§ Excerpted data:
========================================
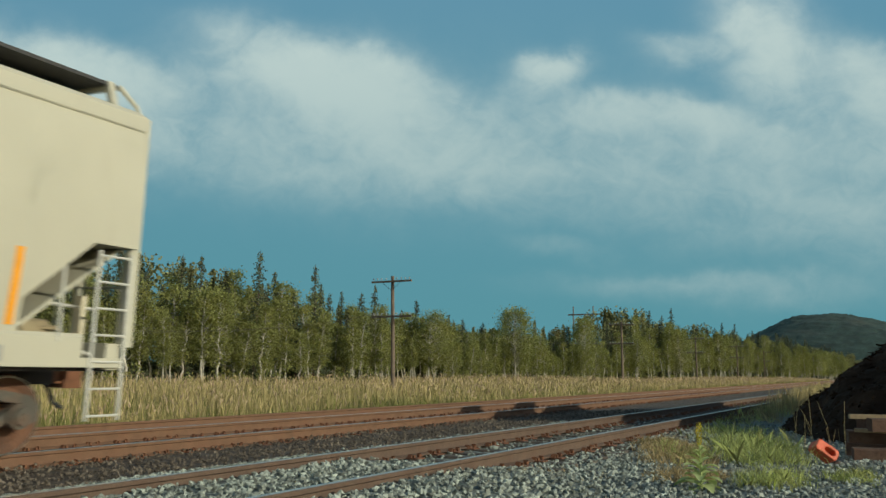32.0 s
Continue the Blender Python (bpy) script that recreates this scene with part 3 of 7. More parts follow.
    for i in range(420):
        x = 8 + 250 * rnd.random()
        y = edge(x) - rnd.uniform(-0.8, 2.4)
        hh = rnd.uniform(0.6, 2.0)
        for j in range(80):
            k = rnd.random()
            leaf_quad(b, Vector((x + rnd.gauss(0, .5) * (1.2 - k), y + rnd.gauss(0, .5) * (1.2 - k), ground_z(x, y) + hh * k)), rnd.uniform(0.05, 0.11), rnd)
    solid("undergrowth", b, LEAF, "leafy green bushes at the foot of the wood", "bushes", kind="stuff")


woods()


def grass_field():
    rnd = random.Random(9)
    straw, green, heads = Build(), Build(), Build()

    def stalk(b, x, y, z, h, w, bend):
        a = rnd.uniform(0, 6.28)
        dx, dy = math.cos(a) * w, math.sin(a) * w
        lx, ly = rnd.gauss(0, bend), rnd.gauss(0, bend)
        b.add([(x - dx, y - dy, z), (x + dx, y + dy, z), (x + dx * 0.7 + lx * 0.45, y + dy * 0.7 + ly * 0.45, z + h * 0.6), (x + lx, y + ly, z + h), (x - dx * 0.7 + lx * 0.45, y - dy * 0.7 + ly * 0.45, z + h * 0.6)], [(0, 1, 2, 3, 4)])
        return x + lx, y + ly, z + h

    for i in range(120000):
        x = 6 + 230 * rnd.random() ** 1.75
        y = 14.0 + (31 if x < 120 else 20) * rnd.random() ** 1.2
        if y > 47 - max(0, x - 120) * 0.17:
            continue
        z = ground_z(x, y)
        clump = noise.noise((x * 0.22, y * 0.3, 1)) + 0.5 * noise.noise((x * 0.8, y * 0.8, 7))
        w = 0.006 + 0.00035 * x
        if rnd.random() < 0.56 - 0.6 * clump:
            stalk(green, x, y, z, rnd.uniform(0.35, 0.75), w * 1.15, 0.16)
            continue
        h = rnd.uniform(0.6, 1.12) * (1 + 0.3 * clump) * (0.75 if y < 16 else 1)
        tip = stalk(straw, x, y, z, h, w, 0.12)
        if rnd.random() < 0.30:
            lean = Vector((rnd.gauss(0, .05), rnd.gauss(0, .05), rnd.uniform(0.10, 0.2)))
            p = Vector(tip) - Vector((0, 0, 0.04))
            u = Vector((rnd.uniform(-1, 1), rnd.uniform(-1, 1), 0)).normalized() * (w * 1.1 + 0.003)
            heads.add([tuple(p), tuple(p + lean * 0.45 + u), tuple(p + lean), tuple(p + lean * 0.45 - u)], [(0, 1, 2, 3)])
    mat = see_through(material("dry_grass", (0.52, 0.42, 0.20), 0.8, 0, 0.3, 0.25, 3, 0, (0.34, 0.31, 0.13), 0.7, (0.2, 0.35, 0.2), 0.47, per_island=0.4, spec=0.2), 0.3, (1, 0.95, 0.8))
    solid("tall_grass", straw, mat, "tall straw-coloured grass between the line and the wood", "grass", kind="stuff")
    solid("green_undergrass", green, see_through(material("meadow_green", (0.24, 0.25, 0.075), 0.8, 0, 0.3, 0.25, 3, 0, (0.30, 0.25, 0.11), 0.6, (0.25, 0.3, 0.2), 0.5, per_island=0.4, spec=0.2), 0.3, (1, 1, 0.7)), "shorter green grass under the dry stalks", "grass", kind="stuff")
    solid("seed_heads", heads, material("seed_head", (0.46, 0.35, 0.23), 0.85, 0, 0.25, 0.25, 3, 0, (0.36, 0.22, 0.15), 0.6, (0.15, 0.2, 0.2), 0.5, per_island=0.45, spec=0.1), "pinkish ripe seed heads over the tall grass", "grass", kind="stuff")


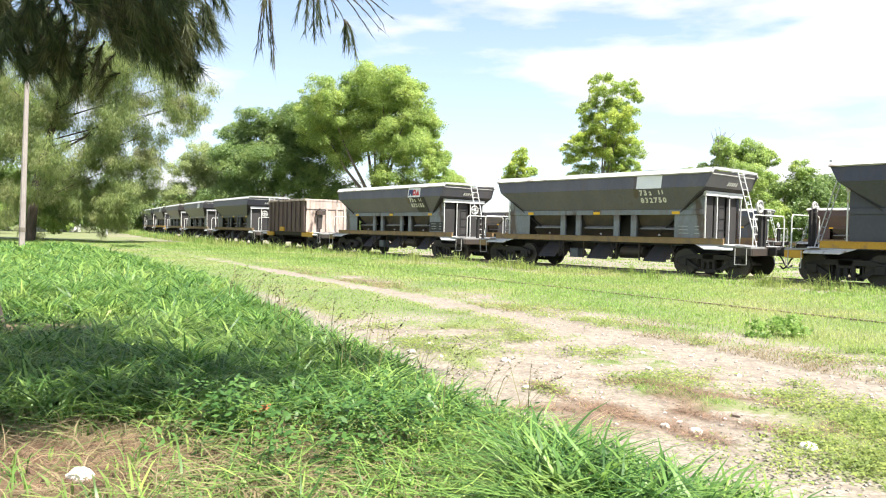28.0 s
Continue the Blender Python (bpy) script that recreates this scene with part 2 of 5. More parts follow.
========================================
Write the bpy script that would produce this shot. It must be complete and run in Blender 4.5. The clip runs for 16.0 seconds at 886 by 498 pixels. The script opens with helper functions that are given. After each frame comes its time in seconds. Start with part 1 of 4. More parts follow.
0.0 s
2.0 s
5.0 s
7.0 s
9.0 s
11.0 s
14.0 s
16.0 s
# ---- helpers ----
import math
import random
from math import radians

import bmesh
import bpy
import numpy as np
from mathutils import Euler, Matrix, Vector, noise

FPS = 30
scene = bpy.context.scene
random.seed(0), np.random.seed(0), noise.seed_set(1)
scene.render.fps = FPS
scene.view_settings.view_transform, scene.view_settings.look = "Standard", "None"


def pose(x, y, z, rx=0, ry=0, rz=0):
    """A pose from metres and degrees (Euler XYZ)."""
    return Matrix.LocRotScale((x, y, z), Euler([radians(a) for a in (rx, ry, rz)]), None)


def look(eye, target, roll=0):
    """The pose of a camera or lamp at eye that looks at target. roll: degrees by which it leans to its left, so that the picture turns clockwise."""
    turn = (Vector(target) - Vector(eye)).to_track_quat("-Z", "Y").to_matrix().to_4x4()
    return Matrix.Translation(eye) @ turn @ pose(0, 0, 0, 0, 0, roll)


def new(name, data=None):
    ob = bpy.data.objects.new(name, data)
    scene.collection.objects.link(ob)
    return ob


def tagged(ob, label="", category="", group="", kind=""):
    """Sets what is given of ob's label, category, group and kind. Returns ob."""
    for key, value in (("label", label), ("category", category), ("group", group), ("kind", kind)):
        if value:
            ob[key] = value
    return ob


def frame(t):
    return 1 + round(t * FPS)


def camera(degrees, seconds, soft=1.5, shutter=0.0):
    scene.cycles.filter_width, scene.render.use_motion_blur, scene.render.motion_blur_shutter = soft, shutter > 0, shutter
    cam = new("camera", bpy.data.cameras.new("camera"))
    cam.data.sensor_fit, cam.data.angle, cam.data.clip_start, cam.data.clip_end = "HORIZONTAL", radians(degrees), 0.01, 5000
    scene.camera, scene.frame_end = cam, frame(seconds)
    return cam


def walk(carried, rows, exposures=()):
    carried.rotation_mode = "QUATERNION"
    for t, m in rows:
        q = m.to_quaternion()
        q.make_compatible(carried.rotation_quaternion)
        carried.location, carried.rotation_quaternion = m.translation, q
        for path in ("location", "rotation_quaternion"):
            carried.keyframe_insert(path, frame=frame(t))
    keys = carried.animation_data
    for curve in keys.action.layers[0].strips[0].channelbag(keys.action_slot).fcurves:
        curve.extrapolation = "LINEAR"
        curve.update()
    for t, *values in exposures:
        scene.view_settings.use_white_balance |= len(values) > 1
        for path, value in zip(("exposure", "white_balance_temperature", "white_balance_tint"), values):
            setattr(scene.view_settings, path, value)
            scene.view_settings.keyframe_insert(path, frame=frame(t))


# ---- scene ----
========================================
Show each line of the data that contains the string "curve".

§ Exercise solution:
    for curve in keys.action.layers[0].strips[0].channelbag(keys.action_slot).fcurves:
        curve.extrapolation = "LINEAR"
        curve.update()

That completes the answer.